Ответов мне на эти заявления, конечно, не было, никто не дал. Я уже рассказывал, как нас освобождали. Это было 8 июля 1988 года. Почему в этом лагере оставались только мы втроём – Никлус, Ромашов и я? Потому что больше никого не было в камерах на 35-м. Или на прогулке были?
В.О.: Мы были тогда на бескамерном режиме – Иван Кандыба, Николай Горбаль, я, Энн Тарто, Михаил Алексеев. Мы, трое украинцев, были вывезены из Всехсвятской 12 августа 1988 года, а после нас остались ещё Энн Тарто и Михаил Алексеев. Они аж 2 декабря выпущены.
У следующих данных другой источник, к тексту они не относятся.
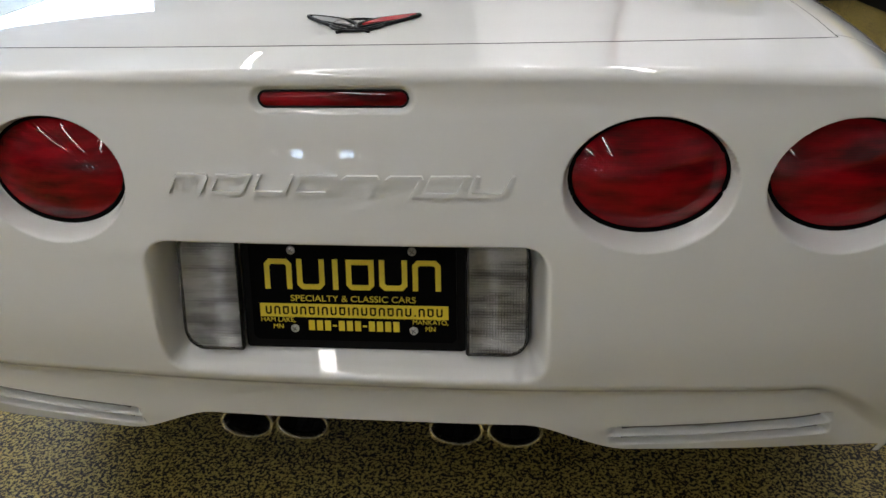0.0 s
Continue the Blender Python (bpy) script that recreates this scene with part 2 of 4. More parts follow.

Г.П.: Ага, вы уже были на бескамерном режиме. Потому что я вспоминаю, что тогда были в камерах только Никлус, Ромашов и я. По одному в камере сидели. Потому что когда я сразу вышел на «телефон», то только их нашёл. Я им сообщил, что мне сказали собираться на волю. Оказывается, им тоже сказали освобождаться.
О ПЕРВОМ ЗАКЛЮЧЕНИИ
Относительно первого заключения. Кое-что забылось. В 36-й лагерь я пришёл, кажется, в феврале 1975 года. У меня по приговору было 5 лет заключения на строгом режиме, без ссылки. Но меня судили в России – Россия по сравнению с Украиной давала, как правило, лет на 2, на 3 мягче приговоры. Но в зоне мне не пришлось долго пробыть – всего 2 месяца, потому что уже началось движение политзаключённых за предоставление статуса политзаключённых. Нас же не признавали политическими. Я, конечно, включился в это движение. А движение это заключалось в том, что мы отказались от принудительного труда. Я подчёркиваю: от принудительного. Мы во всех заявлениях писали, что мы не отказываемся от труда – мы отказываемся от принудительного труда. Отказались носить эти бирки, которые там нашивали. И ещё что-то там, что режим считал нарушением. Эти заявления мы подали официально, объявили себя политзаключёнными. И нас начали прессовать. Сначала не сильно – сначала 2 суток, там 5 суток давали штрафного изолятора. В следующий раз – 10 суток. А ещё перед тем лишали ларьков и всего такого. Наконец дошло уже до непрерывного карцера. Мне пришлось сидеть 60 суток непрерывно в карцере. Через каждые 15 суток меня заводили в эту «дежурку», как мы называли. Приходил начальник режима майор Фёдоров – потом он стал уже подполковником, я его видел уже на особом режиме, а тогда он был майором – приходил, допрашивал: «Вы идёте на работу?» Я отвечал: «На принудительную работу я не иду». – «15!» И снова в ШИЗО. Таким образом 3 раза. На четвёртый раз, когда он мне дал 15, меня завели в карцер, я был ослаблен уже. Открываются двери – только не решётчатые, потому что решётчатые закрыты, а эти глухие двери открываются, – и там стоит майор Фёдоров. Я подошёл к двери. Он спрашивает меня: «Может, вы пойдёте на работу? Мы вас покормим». Я говорю: «Майор, вы своё дело сделали? Сделали. Идите домой». – «Но вы же понимаете, вы же можете умереть». Я говорю: «А тогда вам придётся отвечать. Всё, идите». Он ушёл. Я досидел последние 15 суток – и меня оттуда прямо на вахту. Там – суд сразу же, и мне дают 3 года тюремного режима. Нас судили в один день с Владимиром Рокецким. Мы вместе и выходили, вместе сидели в ШИЗО.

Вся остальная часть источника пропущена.